Henning Voscherau war als Fraktionsvorsitzender ein entschiedener Vertreter der Gewaltenteilung. Die Judikative war sein täglich Brot als Notar, er respektierte sie, auch wenn er sich manchmal über die Entscheidungen der Gerichte die Haare raufte.


Den Senat, die zweite Gewalt im Staat, sah er oft kritisch. Und die Rolle der ersten Gewalt, des von den Bürgerinnen und Bürgern gewählten Parlaments, verteidigte er als SPD-Abgeordneter und Fraktionsvorsitzender notfalls mit Zähnen und Klauen. Darauf gründet sich der Respekt, den ihm durchaus auch Vertreter der anderen Parteien entgegenbrachten. Das galt auch, nachdem er Bürgermeister geworden war.

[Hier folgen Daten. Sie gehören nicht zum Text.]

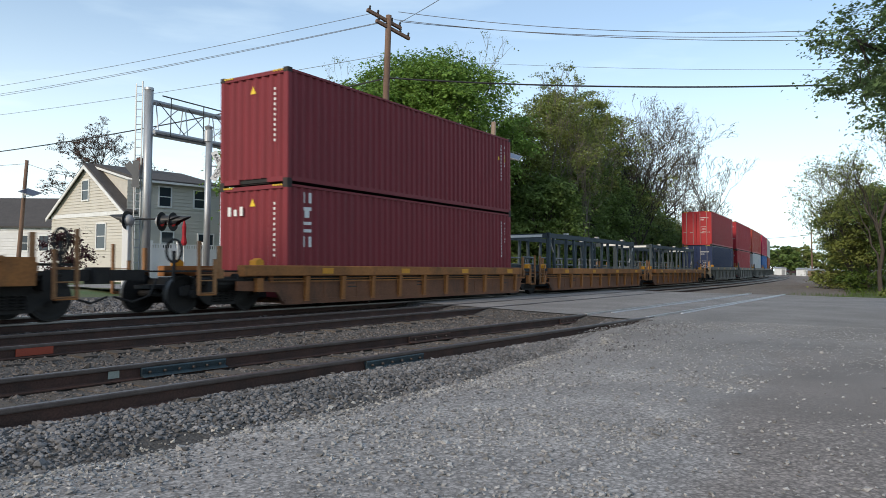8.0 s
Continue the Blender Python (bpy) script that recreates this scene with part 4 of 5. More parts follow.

Ja, es stimmt, er hat damals auch richtungsweisende Entscheidungen ohne vorherige Parlamentsbeteiligung eingeleitet – was heute, in Zeiten größtmöglicher Transparenz und Beteiligung vielleicht gar nicht mehr so möglich wäre. Die Entwicklung der Hafencity zum Beispiel, eine Idee, die natürlich auch noch andere Väter hatte; aber Henning Voscherau hat die Voraussetzungen geschaffen, dieses neue Stadtviertel auch wirklich zu bauen.


Voscherau hatte Visionen, und er hat sie umgesetzt. Hafencity, Hafenerweiterung in Altenwerder, der gewaltige Ausbau von Airbus in Finkenwerder – das sind nur Beispiele.


Neben diesen vorgeblich „großen“ Themen waren ihm stets auch die kleinen wichtig, übrigens auch die, die er nicht selbst entwickelt hatte. In seiner Zeit als Bürgermeister wurde zum Beispiel in Hamburg die „verlässliche Halbtagsgrundschule“ umgesetzt – ein Modell, das später überall in der Republik kopiert wurde.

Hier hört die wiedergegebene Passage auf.